The user can install PyTrousse in his/her Python virtual environment by cloning this repository:
$ git clone https://github.com/HK3-Lab-Team/pytrousse.git
and by running the following command:
$ cd pytrousse
$ pip install .
PyTrousse transformations are progressively wrapped internally with the data, thus linking all stages of data preprocessing for future reproducibility.
Along with processed data, every Dataset
object document how the user performed the analysis, in order to reproduce it in the future and to address questions about how the analysis was carried out months, years after the fact.
The traced data path can be inspected through operation_history
attribute.
>>> dataset.operations_history
[FillNA(
columns=["column_with_nan"],
value=0,
derived_columns=["column_filled"],
), ReplaceSubstrings(
columns=["column_invalid_values"],
replacement_map={",": ".", "°": ""},
derived_columns=["column_valid_values"],
)]
Wouldn't it be cool to have full column data type detection for your data?
PyTrousse expands Pandas tools for data type inference. Automatic identification is provided on an enlarged set of types (categorical, numerical, boolean, mixed, strings, etc.) using heuristic algorithms.
>>> import trousse
>>> dataset = trousse.read_csv("path/to/csv")

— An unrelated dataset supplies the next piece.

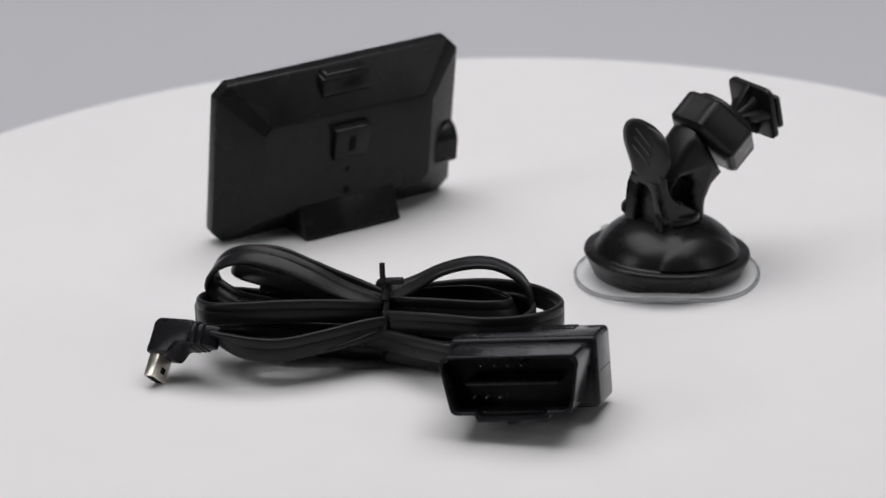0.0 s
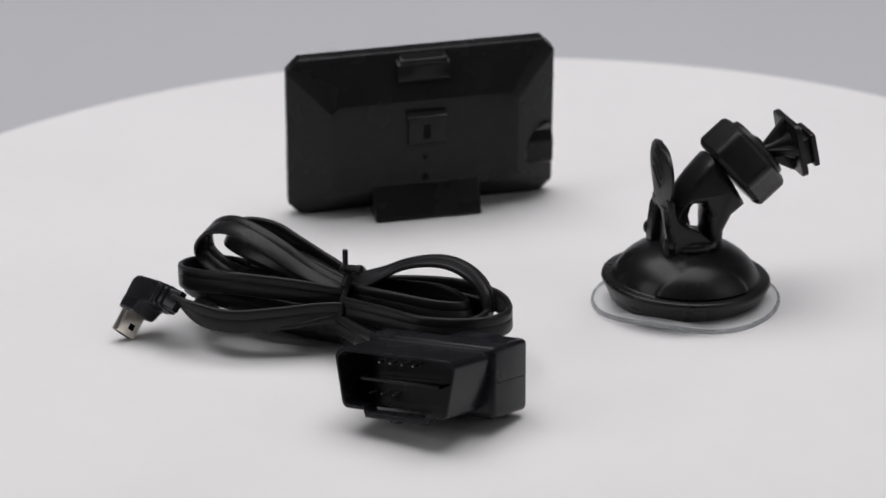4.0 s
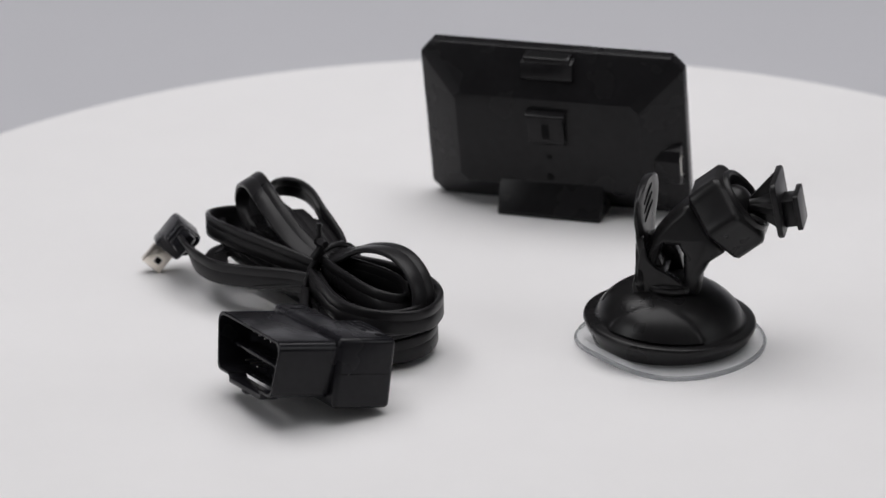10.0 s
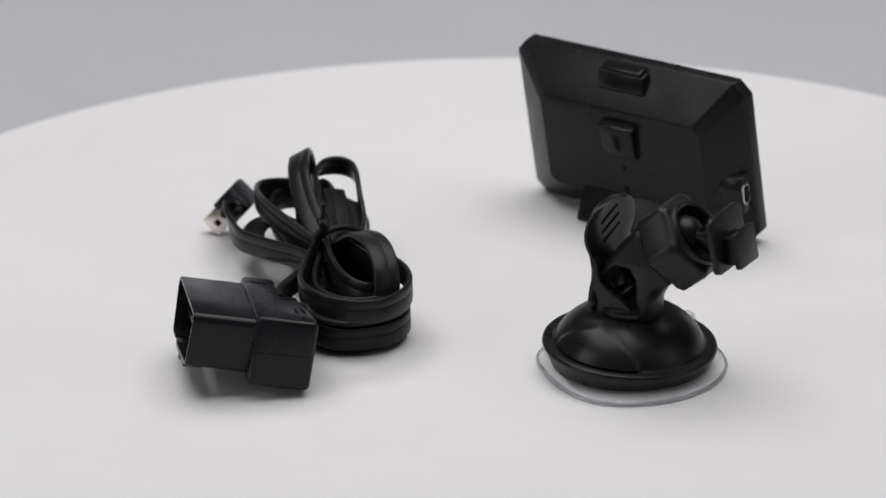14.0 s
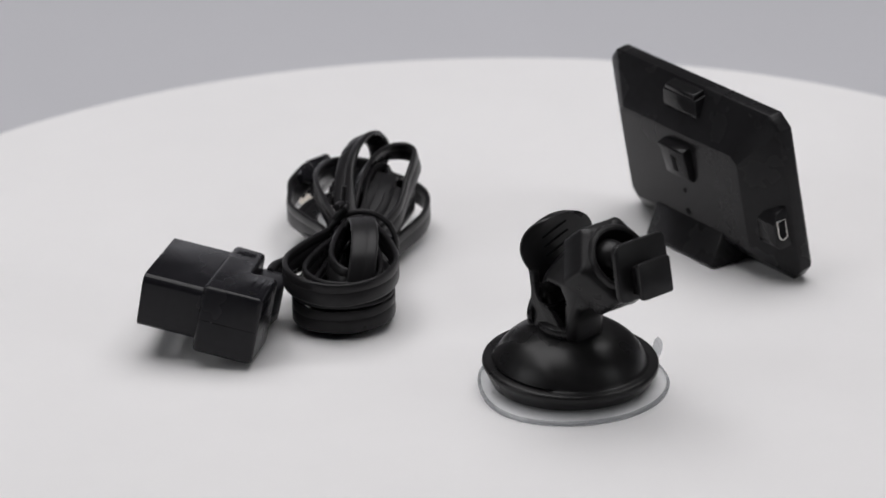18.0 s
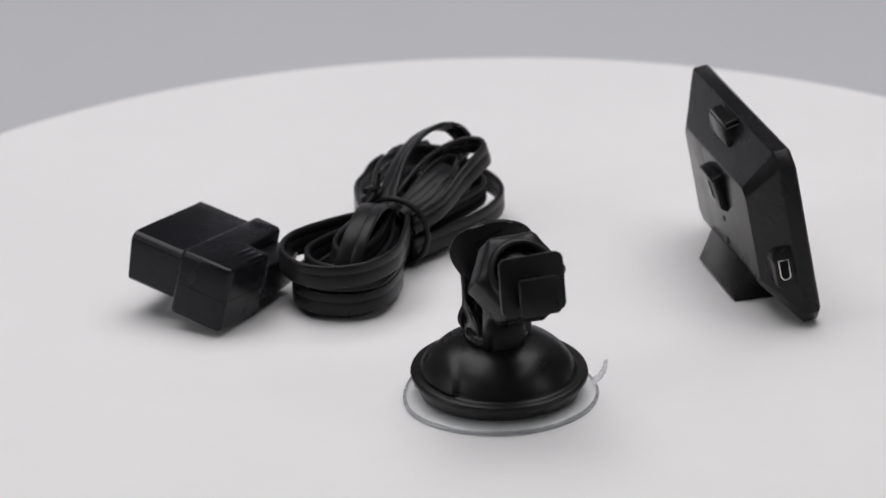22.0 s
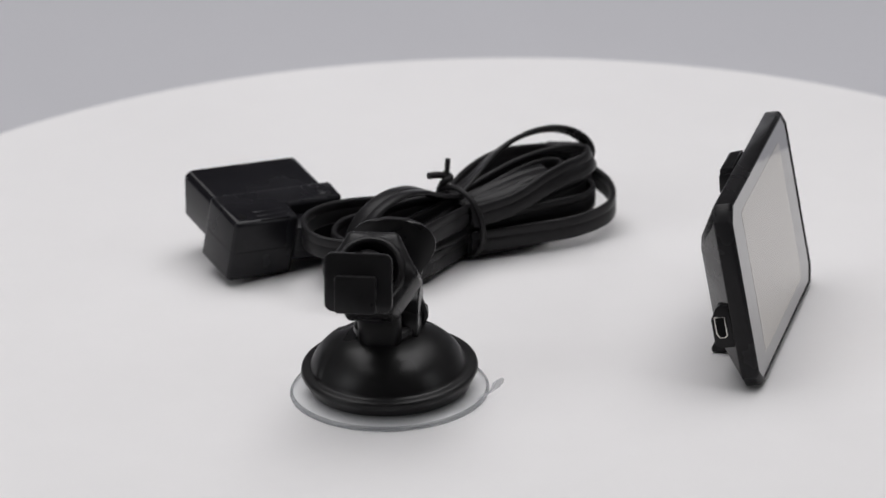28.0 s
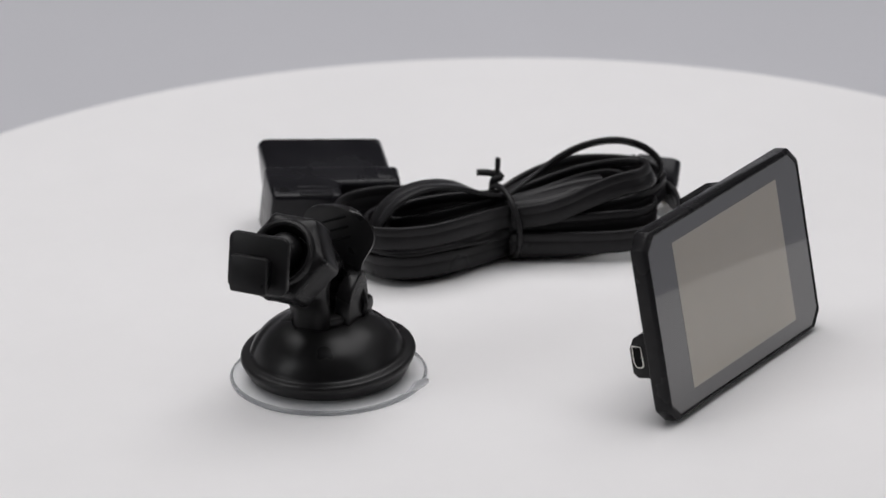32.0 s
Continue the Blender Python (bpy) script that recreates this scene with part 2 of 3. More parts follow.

>>> dataset.str_categorical_columns
{"dog_breed", "fur_color"}
You can also get the name of boolean columns, numerical columns (i.e. containing integer and float values) or constant columns.
>>> dataset.bool_columns
{"is_vaccinated"}
>>> dataset.numerical_columns
{"weight", "age"}
What about having an easy API for all those boring data preprocessing steps?
Along with the common preprocessing utilities (for encoding, binning, scaling, etc.), PyTrousse provides tools for noisy data handling and for data anonymization.
>>> from trousse.feature_operations import Compose, FillNA, ReplaceSubstrings
>>> fillna_replacestrings = Compose(
... [
... FillNA(
... columns=["column_with_nan"],
... value=0,
... derived_columns=["column_filled"],
... ),
... ReplaceSubstrings(
... columns=["column_invalid_values"],
... replacement_map={",": ".", "°": ""},
... derived_columns=["column_valid_values"],
... ),
... ]
... )
>>> dataset = fillna_replacestrings(dataset)
PyTrousse aids automated testing by inverting the data transformation operators. Generation of testing fixtures and injection of errors is automatically available (more information here).